The 1% rule in multifamily investing is a general guideline that investors often use to quickly screen potential rental properties, including multifamily units. According to this rule, the monthly rent of a property should be at least 1% of its total purchase price to consider it a good investment. This means if you’re looking at buying a multifamily property for $500,000, the combined rent from all units should be at least $5,000 per month to meet the 1% rule. [Source:Investopedia.com]
This rule has functioned as a quick way to estimate whether a property is likely to generate positive cash flow, taking into account the mortgage payment, property taxes, insurance, maintenance, and other operating expenses. It’s important to note that while the 1% rule can be a helpful initial filter, it’s a very simplistic measure. Investors should conduct a more detailed analysis, considering all expenses, the local rental market, property condition, and potential for appreciation or depreciation, before making an investment decision. I would posit that the 1% rule is no longer effective in today’s real estate climate.
Has the 1% rule for real estate investing lost it’s effectiveness?
The effectiveness of the 1% rule in today’s real estate investment market can vary greatly depending on a number of factors including location, property type, market conditions, and investment goals. Here are some considerations to keep in mind:
- Market Variation: In some markets, especially those that are highly competitive or have experienced significant property value increases, it might be challenging to find properties that meet the 1% rule. In high-cost areas, the rental yields (rent as a percentage of property value) may naturally be lower, making the 1% rule less applicable.
- Property Type and Condition: The type and condition of the property can also impact the applicability of the 1% rule. Properties in need of significant repairs might meet the rule initially but could require substantial additional investment to become rentable, affecting overall returns.
- Investment Strategy: The rule is more suited for cash flow-focused strategies rather than those focusing on capital appreciation. Investors in areas with strong growth potential but lower rental yields might accept lower initial returns for the prospect of significant property value increases.

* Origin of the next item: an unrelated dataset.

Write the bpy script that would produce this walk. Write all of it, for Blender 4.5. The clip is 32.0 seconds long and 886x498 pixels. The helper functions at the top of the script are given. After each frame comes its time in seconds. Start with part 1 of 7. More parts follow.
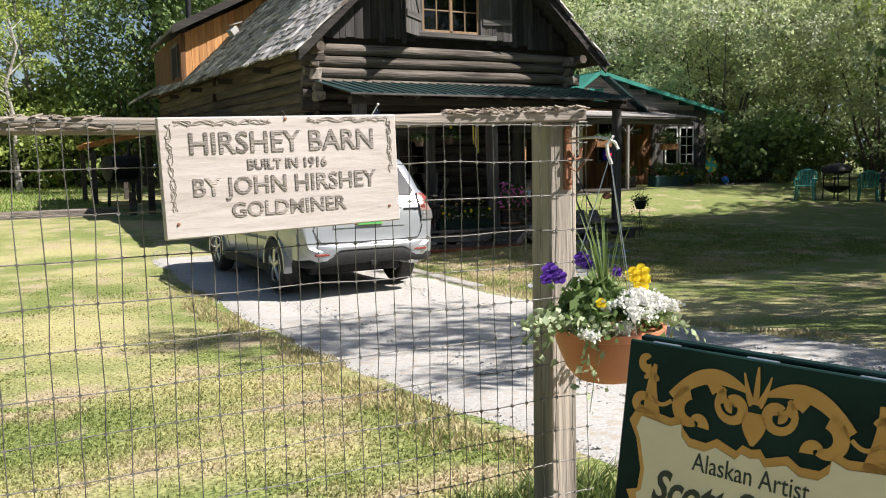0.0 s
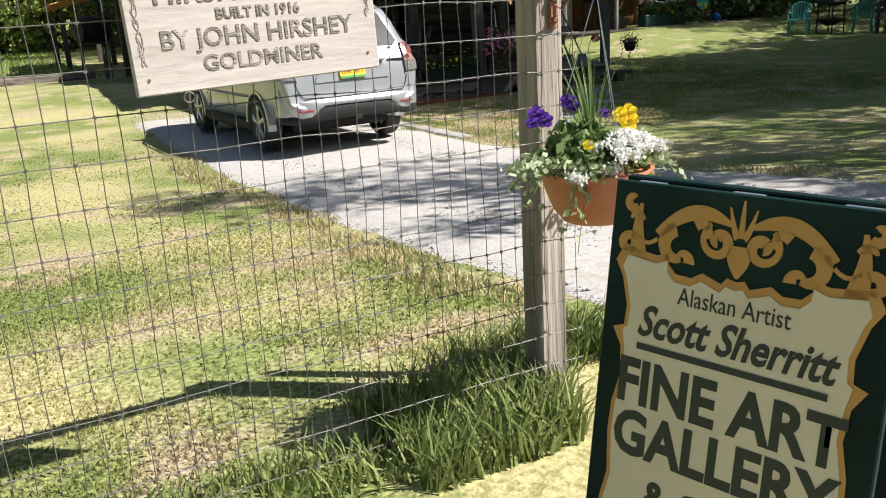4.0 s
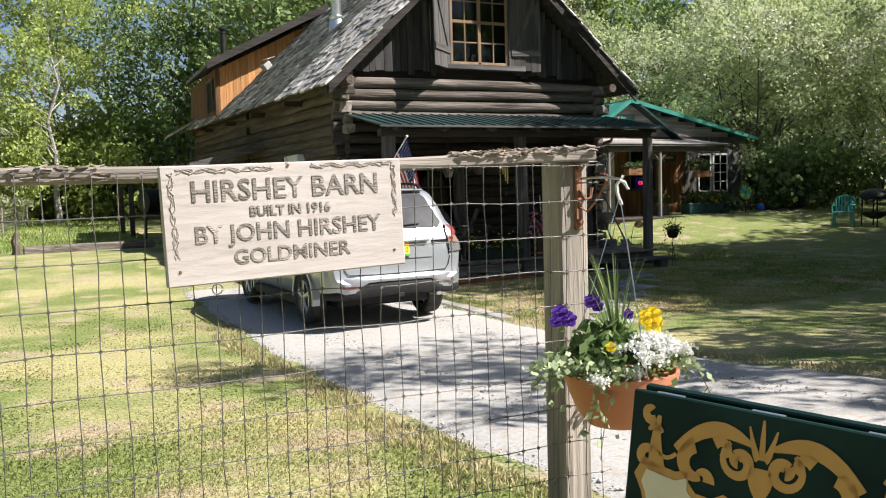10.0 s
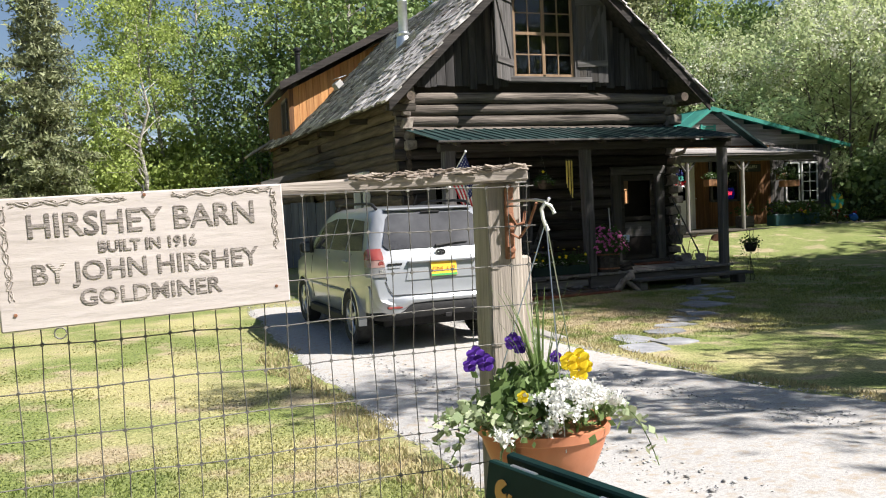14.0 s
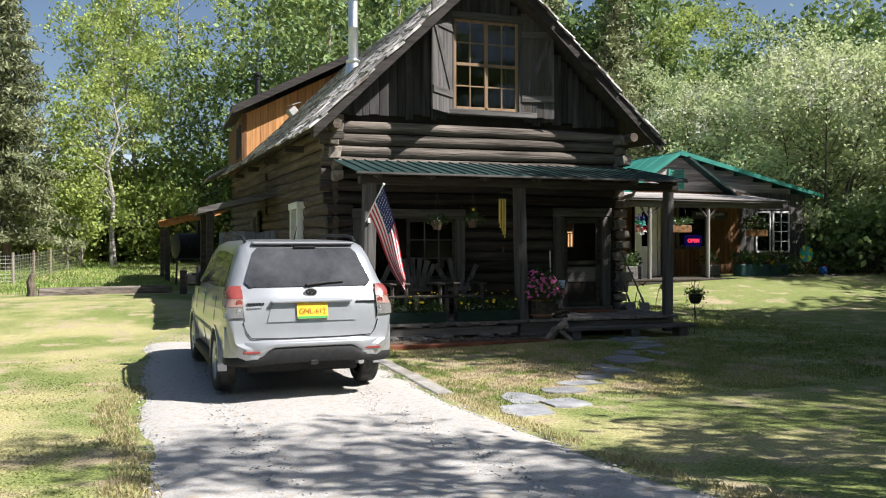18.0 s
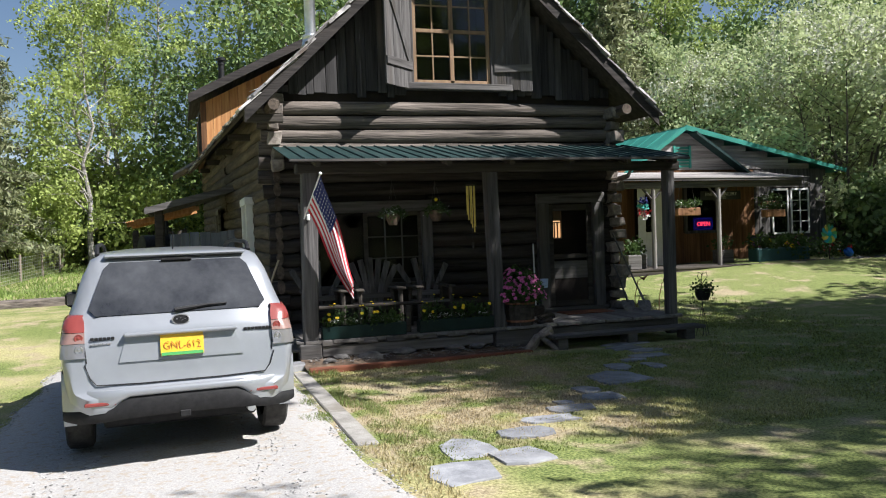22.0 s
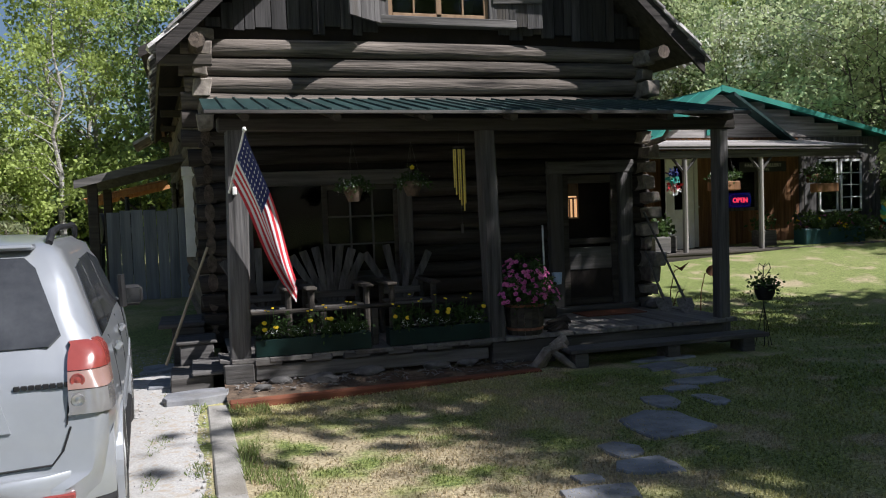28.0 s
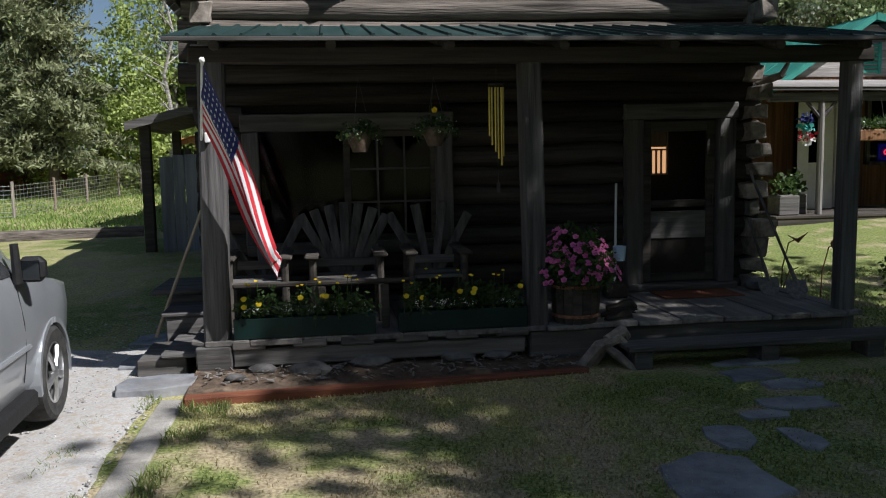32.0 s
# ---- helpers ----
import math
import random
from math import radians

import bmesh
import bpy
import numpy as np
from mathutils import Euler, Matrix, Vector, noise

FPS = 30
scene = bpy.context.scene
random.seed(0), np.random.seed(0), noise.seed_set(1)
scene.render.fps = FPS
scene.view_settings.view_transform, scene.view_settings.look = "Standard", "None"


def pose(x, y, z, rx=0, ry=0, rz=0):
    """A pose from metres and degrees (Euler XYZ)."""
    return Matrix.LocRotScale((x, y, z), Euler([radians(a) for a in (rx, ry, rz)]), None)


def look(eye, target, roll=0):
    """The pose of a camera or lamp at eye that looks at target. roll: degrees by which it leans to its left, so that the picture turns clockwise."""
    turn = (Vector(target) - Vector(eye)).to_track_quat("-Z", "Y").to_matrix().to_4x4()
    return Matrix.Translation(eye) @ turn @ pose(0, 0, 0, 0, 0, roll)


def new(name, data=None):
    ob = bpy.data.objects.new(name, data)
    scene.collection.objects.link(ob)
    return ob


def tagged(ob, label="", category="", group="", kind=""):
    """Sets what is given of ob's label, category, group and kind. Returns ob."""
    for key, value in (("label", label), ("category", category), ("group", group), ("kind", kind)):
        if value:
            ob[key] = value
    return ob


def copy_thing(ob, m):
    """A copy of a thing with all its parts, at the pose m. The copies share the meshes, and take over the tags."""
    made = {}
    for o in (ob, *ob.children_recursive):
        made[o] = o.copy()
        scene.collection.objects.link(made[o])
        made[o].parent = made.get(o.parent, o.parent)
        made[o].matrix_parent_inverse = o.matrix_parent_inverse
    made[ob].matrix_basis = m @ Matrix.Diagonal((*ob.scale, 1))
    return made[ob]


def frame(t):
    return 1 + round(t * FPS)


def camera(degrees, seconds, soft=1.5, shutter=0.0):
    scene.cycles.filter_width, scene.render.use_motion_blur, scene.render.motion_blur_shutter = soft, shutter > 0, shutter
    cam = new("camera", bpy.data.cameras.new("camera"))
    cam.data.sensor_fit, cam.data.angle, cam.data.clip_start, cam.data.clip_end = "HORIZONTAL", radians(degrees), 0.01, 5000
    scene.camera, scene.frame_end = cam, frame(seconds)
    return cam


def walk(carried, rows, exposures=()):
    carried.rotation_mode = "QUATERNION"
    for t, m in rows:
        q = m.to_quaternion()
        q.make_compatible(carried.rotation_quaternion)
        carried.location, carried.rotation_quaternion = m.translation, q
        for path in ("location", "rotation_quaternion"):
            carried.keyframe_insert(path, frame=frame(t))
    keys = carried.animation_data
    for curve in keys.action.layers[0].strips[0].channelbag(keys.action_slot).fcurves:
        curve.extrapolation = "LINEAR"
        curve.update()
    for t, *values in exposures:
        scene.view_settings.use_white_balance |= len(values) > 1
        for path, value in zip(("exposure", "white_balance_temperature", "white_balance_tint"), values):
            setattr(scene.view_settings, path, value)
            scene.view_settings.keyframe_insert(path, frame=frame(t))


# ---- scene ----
cam = camera(56.7, 32.0, 1.1)
PATH = [
    (0, (-5.36, -13.46, 1.545), (-4.446, -11.693, 1.339), -1.1),
    (0.5, (-5.353, -13.458, 1.542), (-4.407, -11.712, 1.31), -1.4),
    (1, (-5.353, -13.459, 1.543), (-4.403, -11.714, 1.315), -1.6),
    (1.5, (-5.354, -13.461, 1.543), (-4.416, -11.708, 1.319), -1.5),
    (2, (-5.347, -13.459, 1.537), (-4.363, -11.75, 1.208), -2.1),
    (2.5, (-5.342, -13.457, 1.531), (-4.376, -11.767, 1.071), -2.6),
    (4.5, (-5.341, -13.446, 1.529), (-4.463, -11.736, 0.974), -3.1),
    (5, (-5.347, -13.454, 1.544), (-4.46, -11.72, 1.088), -2.2),
    (5.5, (-5.355, -13.467, 1.576), (-4.462, -11.702, 1.279), -1.9),
    (6, (-5.357, -13.477, 1.587), (-4.461, -11.7, 1.397), -1.4),
    (6.5, (-5.352, -13.483, 1.589), (-4.473, -11.691, 1.471), -1.6),
    (7, (-5.351, -13.494, 1.588), (-4.437, -11.718, 1.485), -1.5),
    (7.5, (-5.356, -13.496, 1.587), (-4.451, -11.714, 1.506), -1.4),
    (8, (-5.348, -13.499, 1.587), (-4.429, -11.724, 1.513), -1.4),
    (8.5, (-5.339, -13.501, 1.584), (-4.394, -11.74, 1.508), -1.6),
    (9, (-5.333, -13.495, 1.581), (-4.4, -11.728, 1.498), -1.8),
    (9.5, (-5.312, -13.486, 1.581), (-4.384, -11.718, 1.483), -1.8),
    (10, (-5.282, -13.471, 1.581), (-4.438, -11.663, 1.446), -1.7),
    (10.5, (-5.269, -13.485, 1.588), (-4.471, -11.655, 1.476), -2.0),
    (11, (-5.254, -13.499, 1.585), (-4.438, -11.677, 1.469), -2.3),
    (11.5, (-5.244, -13.526, 1.585), (-4.462, -11.687, 1.498), -2.3),
    (12, (-5.219, -13.524, 1.582), (-4.435, -11.686, 1.512), -2.5),
    (12.5, (-5.167, -13.502, 1.581), (-4.401, -11.656, 1.503), -2.9),
    (13, (-5.051, -13.43, 1.574), (-4.333, -11.565, 1.526), -1.3),
    (13.5, (-4.863, -13.415, 1.6), (-4.2, -11.53, 1.52), -2.1),
    (15.5, (-4.428, -13.436, 1.575), (-3.789, -11.544, 1.466), -3.0),
    (16, (-4.159, -13.467, 1.614), (-3.516, -11.578, 1.484), -2.6),
    (16.5, (-3.943, -13.376, 1.629), (-3.218, -11.515, 1.521), -1.4),
    (17, (-3.745, -13.227, 1.609), (-2.918, -11.407, 1.573), 0.5),
    (17.5, (-3.485, -13.107, 1.599), (-2.768, -11.241, 1.562), -1.1),
    (18, (-3.196, -12.974, 1.609), (-2.544, -11.084, 1.6), -0.1),
    (18.5, (-3.024, -12.798, 1.651), (-2.378, -10.906, 1.627), -0.7),
    (19, (-2.825, -12.564, 1.633), (-2.151, -10.681, 1.67), -1.1),
    (19.5, (-2.539, -12.413, 1.649), (-1.911, -10.514, 1.648), -1.5),
    (20, (-2.342, -12.227, 1.647), (-1.738, -10.321, 1.579), -0.9),
    (20.5, (-2.176, -11.976, 1.689), (-1.544, -10.079, 1.706), -0.6),
    (21, (-1.946, -11.748, 1.676), (-1.337, -9.844, 1.652), -1.9),
    (21.5, (-1.807, -11.5, 1.692), (-1.231, -9.585, 1.67), -1.3),
    (22, (-1.725, -11.226, 1.715), (-1.108, -9.323, 1.679), -2.1),
    (22.5, (-1.612, -10.985, 1.686), (-0.958, -9.096, 1.625), -2.7),
    (23, (-1.424, -10.766, 1.708), (-0.949, -8.825, 1.629), -1.7),
    (23.5, (-1.336, -10.537, 1.739), (-0.82, -8.607, 1.661), -1.5),
    (24, (-1.283, -10.333, 1.754), (-0.691, -8.422, 1.768), -2.8),
    (24.5, (-1.141, -10.142, 1.745), (-0.555, -8.229, 1.741), -3.0),
    (25, (-1.031, -9.893, 1.736), (-0.466, -7.975, 1.701), -2.0),
    (25.5, (-0.998, -9.603, 1.759), (-0.373, -7.704, 1.714), -3.3),
    (27.5, (-0.594, -8.664, 1.79), (0.088, -6.784, 1.742), -2.0),
    (28, (-0.474, -8.482, 1.734), (0.117, -6.573, 1.642), -2.1),
    (28.5, (-0.391, -8.226, 1.813), (0.13, -6.31, 1.568), -2.9),
    (29, (-0.31, -7.929, 1.817), (0.331, -6.044, 1.618), -2.8),
    (29.5, (-0.156, -7.86, 1.739), (0.435, -5.963, 1.512), -3.3),
    (30, (0.095, -7.748, 1.76), (0.525, -5.819, 1.452), -1.1),
    (30.5, (0.284, -7.579, 1.738), (0.722, -5.649, 1.45), -0.7),
    (31, (0.552, -7.424, 1.712), (0.966, -5.498, 1.367), -1.8),
    (31.5, (0.814, -7.217, 1.75), (1.073, -5.244, 1.55), -0.9),
    (32, (0.948, -6.997, 1.805), (1.217, -5.028, 1.585), -1.2),
]
walk(cam, [(t, look(eye, target, roll)) for t, eye, target, roll in PATH], exposures=((0.0, 1.0, 6450, 12), (17.0, 1.05, 6350, 12), (21.0, 0.95, 6150, 12), (25.0, 0.86, 6000, 13), (29.0, 0.55, 6000, 13), (32.0, 0.40, 6000, 12)))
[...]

- Economic and Interest Rate Environment: The broader economic environment, including interest rates, can affect the feasibility of the 1% rule. Rising interest rates, for example, can increase borrowing costs and affect cash flow calculations, making it harder for investments to meet the 1% threshold while still being financially viable.
- Alternative Metrics: Savvy investors often use a range of metrics to evaluate properties, such as the cap rate (capitalization rate), cash on cash return, and NOI (Net Operating Income). These metrics can provide a more nuanced view of an investment’s potential than the 1% rule alone.
While the 1% rule can still serve as a quick screening tool for rental properties, its applicability and effectiveness varies widely in today’s diverse and dynamic real estate markets, making it far less reliable than it use to be.